• [Aim of the exercise] Pictures stay out of the copy; set down each line of the listing below exactly.

## start Available data

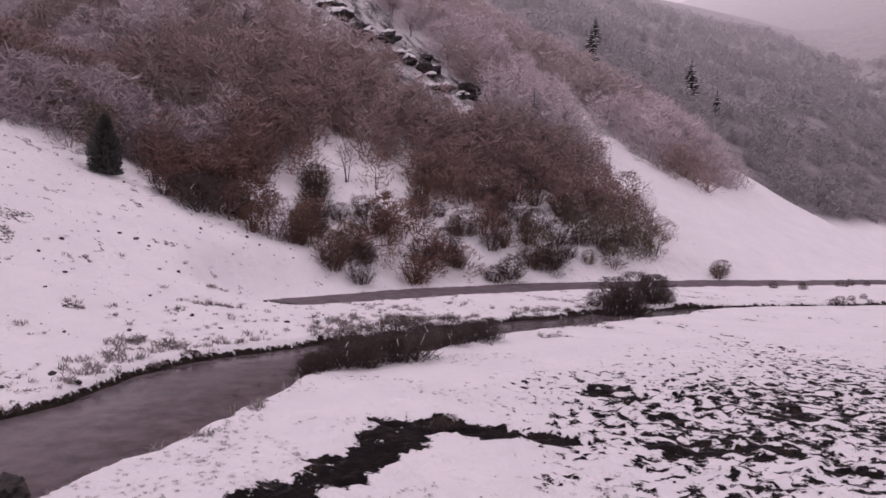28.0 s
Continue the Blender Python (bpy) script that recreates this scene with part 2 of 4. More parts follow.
GROUND, WATER, ROAD = ground_material(), water_material(), road_material()
ROCK, SNOW = stone_material(), snow_material()
TWIG = wood_material("bare_twigs", (0.022, 0.016, 0.015), (0.085, 0.055, 0.045), 0.04)
TWIG_RED = wood_material("russet_twigs", (0.05, 0.026, 0.018), (0.14, 0.072, 0.04), 0.04)
TWIG_PALE = wood_material("frosted_twigs", (0.10, 0.085, 0.075), (0.22, 0.19, 0.17), 0.45)
BARK = wood_material("dark_bark", (0.010, 0.008, 0.008), (0.035, 0.028, 0.025), 0.01)
NEEDLE = wood_material("spruce_needles", (0.012, 0.016, 0.013), (0.035, 0.04, 0.03), 0.06)
# needle colour whitened to imitate haze over the meadow-edge spruces
NEEDLE_HAZED = wood_material("hazed_spruce_needles", (0.016, 0.018, 0.017), (0.045, 0.048, 0.042), 0.20)
GRASS = wood_material("dead_grass", (0.026, 0.018, 0.012), (0.12, 0.08, 0.055), 0.24)
# hillside woods: whitening by height and distance is haze put into the colour
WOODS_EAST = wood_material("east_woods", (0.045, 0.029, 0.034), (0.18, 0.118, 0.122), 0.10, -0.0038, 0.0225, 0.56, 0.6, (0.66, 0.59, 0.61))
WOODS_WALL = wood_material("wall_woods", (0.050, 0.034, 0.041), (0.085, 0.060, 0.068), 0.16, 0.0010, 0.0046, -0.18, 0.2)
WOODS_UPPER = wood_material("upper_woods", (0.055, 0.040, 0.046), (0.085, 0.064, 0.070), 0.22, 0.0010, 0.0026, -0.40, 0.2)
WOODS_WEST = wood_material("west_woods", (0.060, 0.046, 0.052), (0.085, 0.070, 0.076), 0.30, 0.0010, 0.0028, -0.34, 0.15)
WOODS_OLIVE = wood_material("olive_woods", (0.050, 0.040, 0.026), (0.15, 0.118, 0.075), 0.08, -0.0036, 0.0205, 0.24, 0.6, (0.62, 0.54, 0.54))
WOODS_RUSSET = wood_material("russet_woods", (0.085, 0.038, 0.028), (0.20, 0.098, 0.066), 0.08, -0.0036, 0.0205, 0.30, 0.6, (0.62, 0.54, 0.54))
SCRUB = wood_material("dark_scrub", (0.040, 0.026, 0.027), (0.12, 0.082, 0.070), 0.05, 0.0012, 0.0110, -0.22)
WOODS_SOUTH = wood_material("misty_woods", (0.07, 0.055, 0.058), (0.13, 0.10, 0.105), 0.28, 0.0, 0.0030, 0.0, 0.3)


# ---- lie of the land ----
TABLE = np.random.RandomState(7).rand(256, 256)


def vnoise(x, y, s=0):
    xi, yi = np.floor(x).astype(int), np.floor(y).astype(int)
    fx, fy = x - xi, y - yi
    fx, fy = fx * fx * (3 - 2 * fx), fy * fy * (3 - 2 * fy)
    a, b = xi + s * 37, yi + s * 91
    g = lambda i, j: TABLE[(a + i) & 255, (b + j) & 255]
    return (g(0, 0) * (1 - fx) + g(1, 0) * fx) * (1 - fy) + (g(0, 1) * (1 - fx) + g(1, 1) * fx) * fy


def fbm(x, y, octaves=4, s=0, gain=0.5):
    total, amp, norm = 0.0, 1.0, 0.0
    for k in range(octaves):
        total, norm = total + amp * vnoise(x * 2 ** k, y * 2 ** k, s + k), norm + amp
        amp *= gain
    return total / norm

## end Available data

• [Exercise response]
28.0 s
Continue the Blender Python (bpy) script that recreates this scene with part 2 of 4. More parts follow.
GROUND, WATER, ROAD = ground_material(), water_material(), road_material()
ROCK, SNOW = stone_material(), snow_material()
TWIG = wood_material("bare_twigs", (0.022, 0.016, 0.015), (0.085, 0.055, 0.045), 0.04)
TWIG_RED = wood_material("russet_twigs", (0.05, 0.026, 0.018), (0.14, 0.072, 0.04), 0.04)
TWIG_PALE = wood_material("frosted_twigs", (0.10, 0.085, 0.075), (0.22, 0.19, 0.17), 0.45)
BARK = wood_material("dark_bark", (0.010, 0.008, 0.008), (0.035, 0.028, 0.025), 0.01)
NEEDLE = wood_material("spruce_needles", (0.012, 0.016, 0.013), (0.035, 0.04, 0.03), 0.06)
# needle colour whitened to imitate haze over the meadow-edge spruces
NEEDLE_HAZED = wood_material("hazed_spruce_needles", (0.016, 0.018, 0.017), (0.045, 0.048, 0.042), 0.20)
GRASS = wood_material("dead_grass", (0.026, 0.018, 0.012), (0.12, 0.08, 0.055), 0.24)
# hillside woods: whitening by height and distance is haze put into the colour
WOODS_EAST = wood_material("east_woods", (0.045, 0.029, 0.034), (0.18, 0.118, 0.122), 0.10, -0.0038, 0.0225, 0.56, 0.6, (0.66, 0.59, 0.61))
WOODS_WALL = wood_material("wall_woods", (0.050, 0.034, 0.041), (0.085, 0.060, 0.068), 0.16, 0.0010, 0.0046, -0.18, 0.2)
WOODS_UPPER = wood_material("upper_woods", (0.055, 0.040, 0.046), (0.085, 0.064, 0.070), 0.22, 0.0010, 0.0026, -0.40, 0.2)
WOODS_WEST = wood_material("west_woods", (0.060, 0.046, 0.052), (0.085, 0.070, 0.076), 0.30, 0.0010, 0.0028, -0.34, 0.15)
WOODS_OLIVE = wood_material("olive_woods", (0.050, 0.040, 0.026), (0.15, 0.118, 0.075), 0.08, -0.0036, 0.0205, 0.24, 0.6, (0.62, 0.54, 0.54))
WOODS_RUSSET = wood_material("russet_woods", (0.085, 0.038, 0.028), (0.20, 0.098, 0.066), 0.08, -0.0036, 0.0205, 0.30, 0.6, (0.62, 0.54, 0.54))
SCRUB = wood_material("dark_scrub", (0.040, 0.026, 0.027), (0.12, 0.082, 0.070), 0.05, 0.0012, 0.0110, -0.22)
WOODS_SOUTH = wood_material("misty_woods", (0.07, 0.055, 0.058), (0.13, 0.10, 0.105), 0.28, 0.0, 0.0030, 0.0, 0.3)


# ---- lie of the land ----
TABLE = np.random.RandomState(7).rand(256, 256)


def vnoise(x, y, s=0):
    xi, yi = np.floor(x).astype(int), np.floor(y).astype(int)
    fx, fy = x - xi, y - yi
    fx, fy = fx * fx * (3 - 2 * fx), fy * fy * (3 - 2 * fy)
    a, b = xi + s * 37, yi + s * 91
    g = lambda i, j: TABLE[(a + i) & 255, (b + j) & 255]
    return (g(0, 0) * (1 - fx) + g(1, 0) * fx) * (1 - fy) + (g(0, 1) * (1 - fx) + g(1, 1) * fx) * fy


def fbm(x, y, octaves=4, s=0, gain=0.5):
    total, amp, norm = 0.0, 1.0, 0.0
    for k in range(octaves):
        total, norm = total + amp * vnoise(x * 2 ** k, y * 2 ** k, s + k), norm + amp
        amp *= gain
    return total / norm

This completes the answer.